7. It is to be noted here that for the period when no exemption notification was available, the appellants liability is not in dispute.”
“2.We have heard Shri A.K. Batra, learned Consultant for the appellant and Ms. Neha Garg, learned AR for Revenue. We have also perused the appeal records. The dispute in the present appeal relates to the liability of the appellant to pay service tax on the consideration received for providing coaching/training in English language. Section 65(26) of the Finance Act, 1994 defines commercial training and coaching means any training or coaching provided by commercial training or coaching centre. Section 65(27) states that commercial training or coaching centre means any institute or establishment providing commercial training or coaching for imparting skills or knowledge or lessons on any subject or field other than the sports, with or without issuance of a certificate and includes coaching or tutorial classes but does not include pre-school coaching and training or any institute which issues any certificate or diploma or degree or any educational qualification recognized by law for the time being in force. Notification No.9/2003-ST dated 20.6.2003 exempted taxable services provided in relation to commercial training or coaching by vocational training institute.
Explanation to the notification defines “Vocational training institute” as a commercial training or coaching centre which provides vocational coaching or training that imparts skills to enable the trainee to seek employment or undertake self-employment, directly after such coaching or training.
3.The dispute in the present appeal narrows down to the scope of coaching or training provided by the appellant, in English language skills. The lower authorities emphasized that English is not a foreign language and improving general communication skills in English will not result in the skills to enable the trainee to seek employment or undertake self-employment directly after such coaching or training. First of all, we note that the notification does not talk about any coaching or training in language, either Indian or foreign. Apparently, the lower authorities were guided by the Circular dated 20-6-2003 of the Board which clarified that among other things foreign language institute would not be chargeable to service tax. The Board was clarifying the scope of vocational coaching and training. We find that the lower authorities have mis-directing themselves into the analysis of whether or not English is a foreign language. We find that such analysis or conclusion thereafter is of no relevance to decide the status of an institute as vocational training institute.

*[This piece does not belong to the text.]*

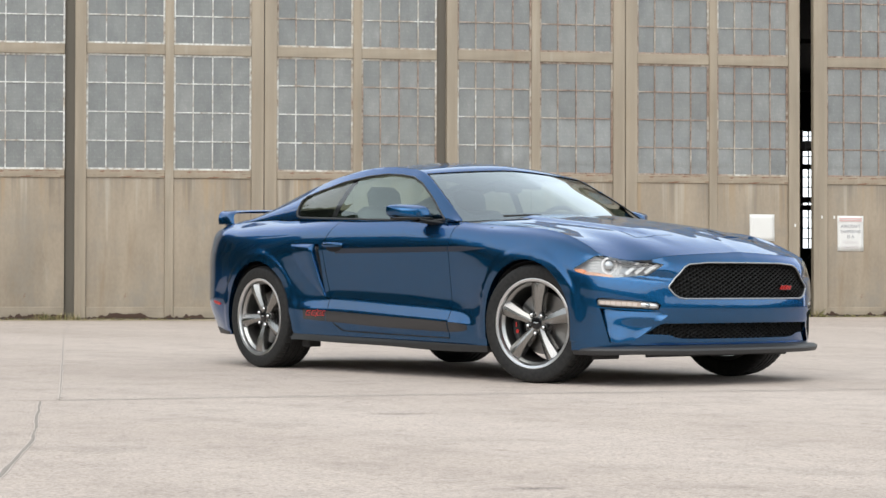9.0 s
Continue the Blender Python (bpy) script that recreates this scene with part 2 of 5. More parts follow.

4.The lower authorities also found that general improvement in communication skills in English does not by itself provide directly employment opportunity to the trainee. We find a sweeping general assertion of such nature is not proper.
5.We have examined the nature of training imparted by the appellant. The appellant is running a career school by name and design Persona Lingua. They conduct three training modules. The emphasis is on accent training. The training brochure indicates that the training will help persons aspiring to join jobs in call centre, hospitability or aviation field, etc. The training module includes scope of call centre, career in call centre, communication skills, elimination of error in Indian English, Neutral accent, reduction of mother tongue influence, job exercise, pronunciation of consonants and vowels, introduction to U.S. and U.K. accent. Personal development and interview skills were also imparted. We have perused the course brochure submitted by the appellant. We find that the English language skills as imparted by the appellant will enable the trainee to seek employment or undertake self-employment directly. As such, we hold that the appellants are rightly eligible for the exemption under Notification No.9/2003-ST and 24/2004-ST.
6. In similar set of facts, the Tribunal has held that such commercial coaching in English language is covered for exemption under these notifications. We refer to Final Order No. 52456/2017, dated 22-3-2017 in the case of British School of Language, New Delhi v. CST, Delhi. The Tribunal relied on another decision in the case of Maria Computer Systems Pvt. Ltd. v. CCE, Bhopal reported in 2017 (1) PMI 37-CESTAT, New Delhi.
7. The learned AR relied on the decision of the Tribunal in Prof. Ulhas Vasant Bapat v. CCE, Pune-III reported in 2013-TIOL-1510-CESTAT-MUM. We note in the said decision, the Tribunal held against the eligibility of appellant for exemption under the above notifications. It was recorded that the appellants conducted only a two weeks course which will only improve their skills. The Tribunal observed that when the candidate was trained in English language for years together both in school and colleges, the appellant coaching centre cannot provide training in two weeks to make the candidate employable. Further, the Tribunal also referred to the various fields listed by National Counsel for Vocational Training, Ministry of Labour and Employment to justify the denial of exemption to the appellant. We find that the facts of the present case as examined and appreciated by us cannot be covered by the ratio of the decision by the Tribunal in Prof. Ulhas Vasant Bapat (supra). First of all, we note that the training imparted by the appellant under various modules, as per the literature we have perused, is very specific and targeted towards employment. The nature of course is so designed that it is intended to benefit a candidate for getting employment in call centres/BPO. Secondly, we note that there is no list of vocations mentioned in the exemption notifications. Accordingly, we cannot insert a restrictive interpretation by referring to the trade/fields as categorized by the NCVT. During the material time, exemption was available only in terms of the above-mentioned notifications.
8. In view of the above analysis, we find that the impugned order is without merits and accordingly, the same is set aside and the appeal is allowed.”
4.1 From the above decisions, it can be observed that the training in the present case imparting the foreign languages is at par with the training in English language. Therefore, both the judgments are squarely applicable in the facts of the present case. On perusal of the impugned order, we find that the learned Commissioner (Appeals) after examining the scope of the Board circular, has given a clearing finding and also relying on the Tribunal’s judgment in the case of Col’s Calibre – 2011 (24) STR 427 (Tri.-Chennai), which was the issue of training centre for communicative English, personality enhancement etc., has given a detailed finding for setting aside the demand confirmed in the original order.
5. Therefore, we do not find any infirmity in the impugned order, hence the same is upheld. Revenue’s appeal is dismissed.